We've been consuming increasing quantities of TFA's for about 20 years now. Where is this poison manifesting itself in our population? You should have said this will be a great leap forward since it's about collectivist control of society based on someone else's determination of what's in our best interest.
Thanks for the ping!
Nonsense. TFA's also add texture/flavor, offer a higher melting point, greater stability under high temperatures and are lower in cost. There are many benefits to using TFA's that restaurants enjoy. In a restaurant setting, banning TFA's will ensure that oil becomes rancid more rapidly. Rancid fats contain high levels of free radicals. Cis fats are more susceptible to oxidation and therefore rancidity, than trans fats. You can bet that consumers will be ingesting a lot more free radicals due to this stupid legislation. How is that good for the public health?
All that without even beginning a discussion about personal freedom...or lack thereof.
Excellent post.
Thanks.
Your ideas of freedom are well founded. You don't have to be a Randian Objectivist to believe in freedom and sanctity of the individual.
The thing about freedom is that it's limitless. For most people the only real boundary is an after thought: Don't initiate force against anyone. That many are sheeple is not of their own design. Yet it severely limits them. Sadly, Radian Objectivists erect unnecessary fences to in effect retain a cult-like membership -- a group-think mentality of their own design.

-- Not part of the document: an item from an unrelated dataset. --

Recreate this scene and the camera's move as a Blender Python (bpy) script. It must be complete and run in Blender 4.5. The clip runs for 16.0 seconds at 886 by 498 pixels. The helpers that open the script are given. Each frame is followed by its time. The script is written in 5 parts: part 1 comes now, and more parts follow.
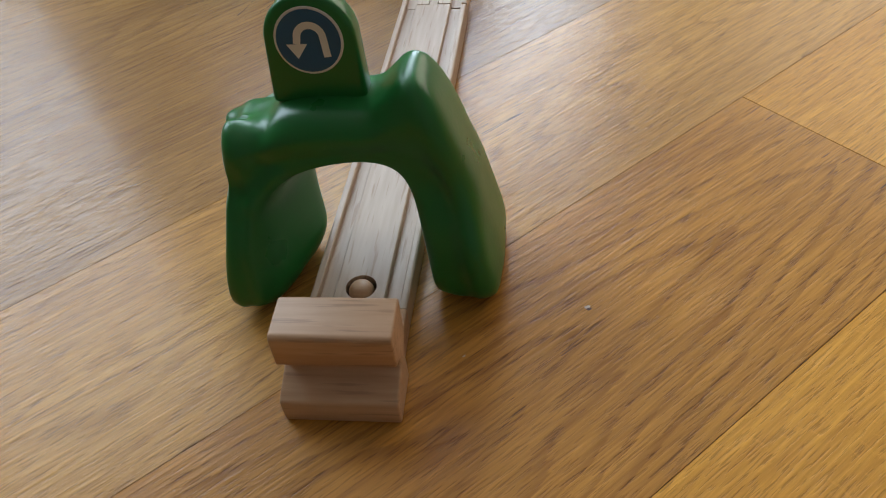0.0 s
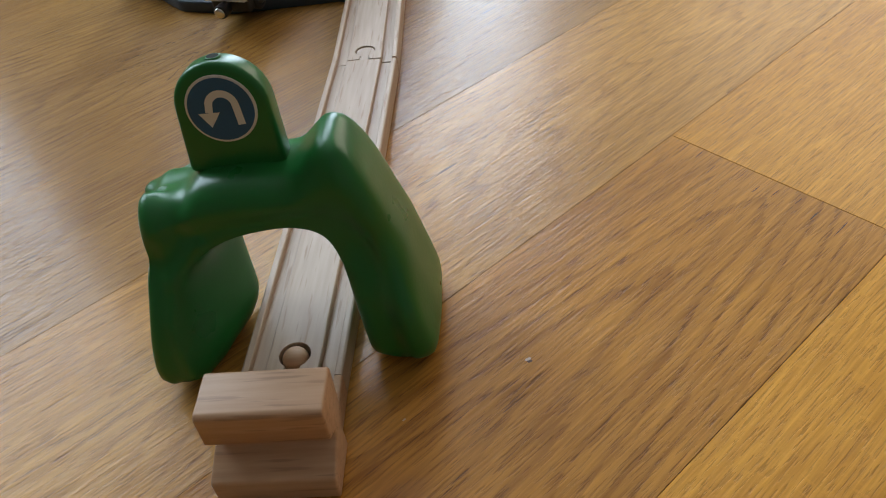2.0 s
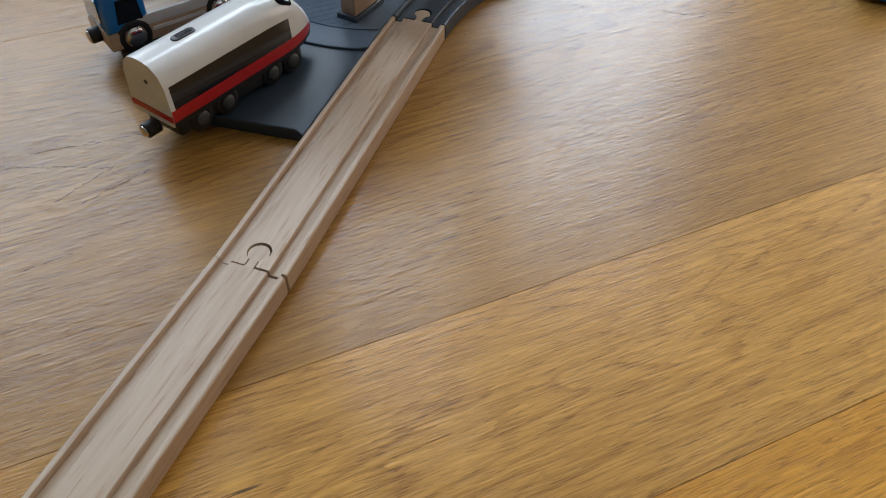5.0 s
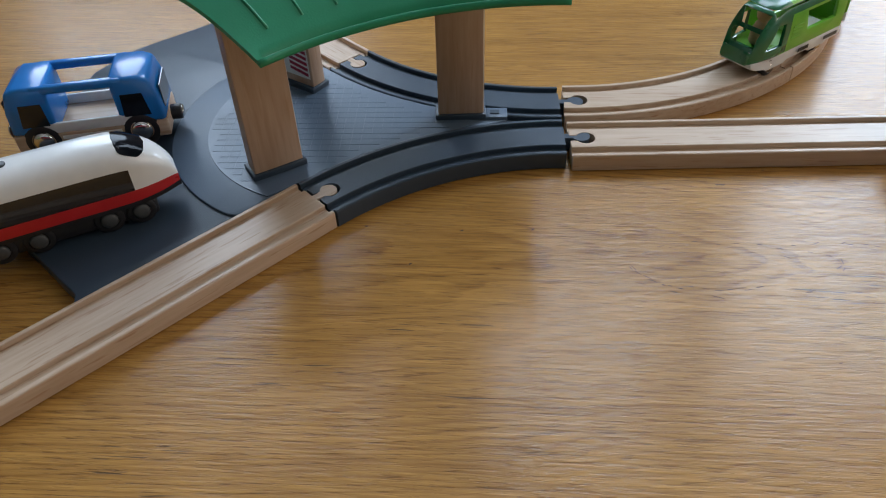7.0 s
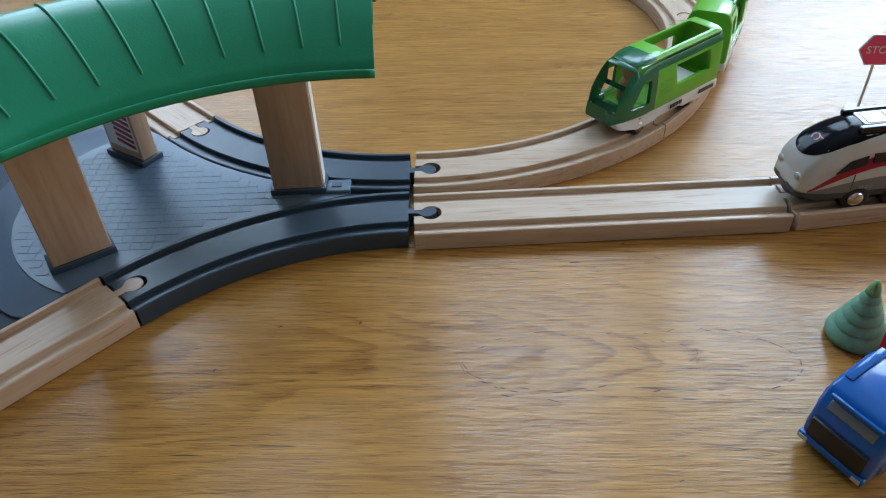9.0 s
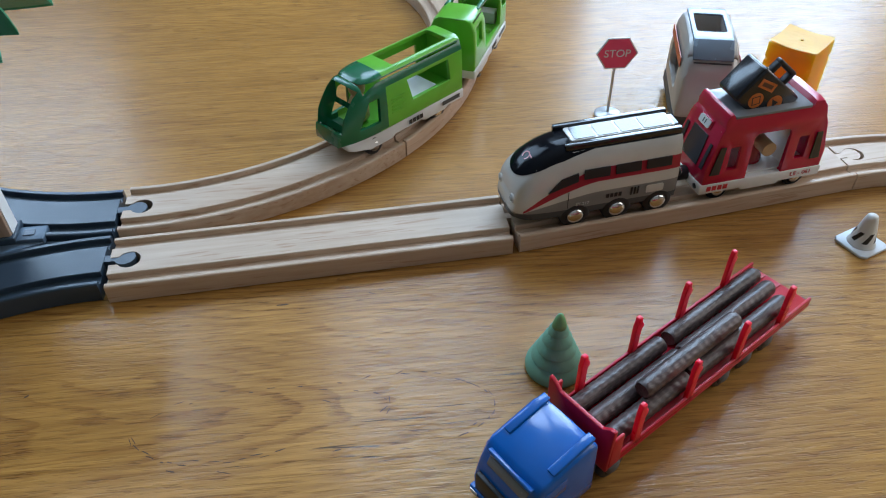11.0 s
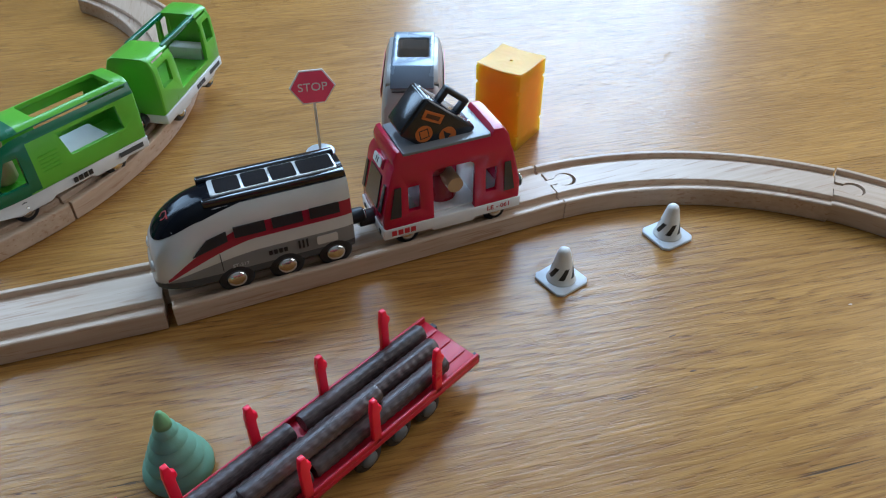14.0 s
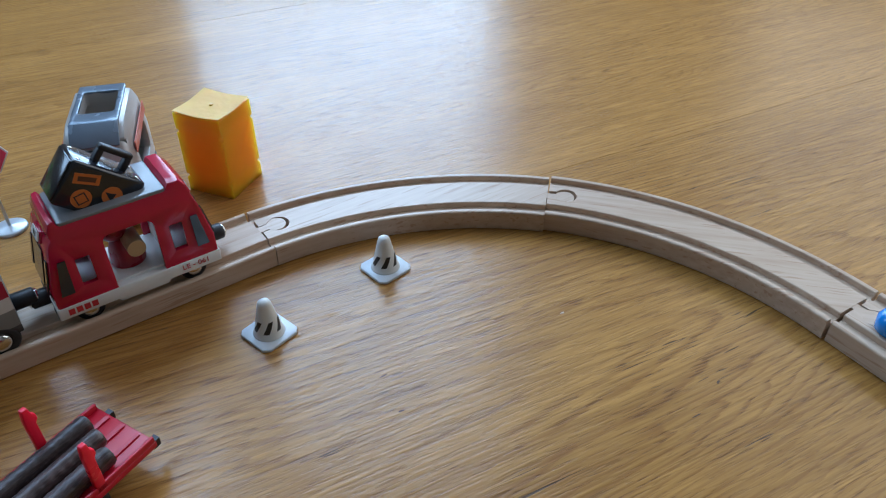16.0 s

Ayn Rand was distraught by it/them.
Summer of last year I finally got around to reading Atlas Shrugged after having it sit on my bookshelf for ten years. I'll probably read some of her other books. I've heard good things about The Fountainhead.
Their life sucks and they won't bwe happy until yours sucks, too.
"Once the government starts providing health care, it becomes a state interest how well you take care of yourself. Your behavior becomes a factor in government expenditure. If you smoke, drink, eat fatty foods, don't exercise, you are costing the government money, and therefore, subject to government sanction."
I've long held the belief that those wonderful little 'super saver' cards and key fobs we all use at our local grocery store provide a great infrastructure for the gov't to track and enforce our eating habits if gov't health care ever comes to pass.
If we're going to ban those things that are bad for us, I suggest banning liberalism immediately.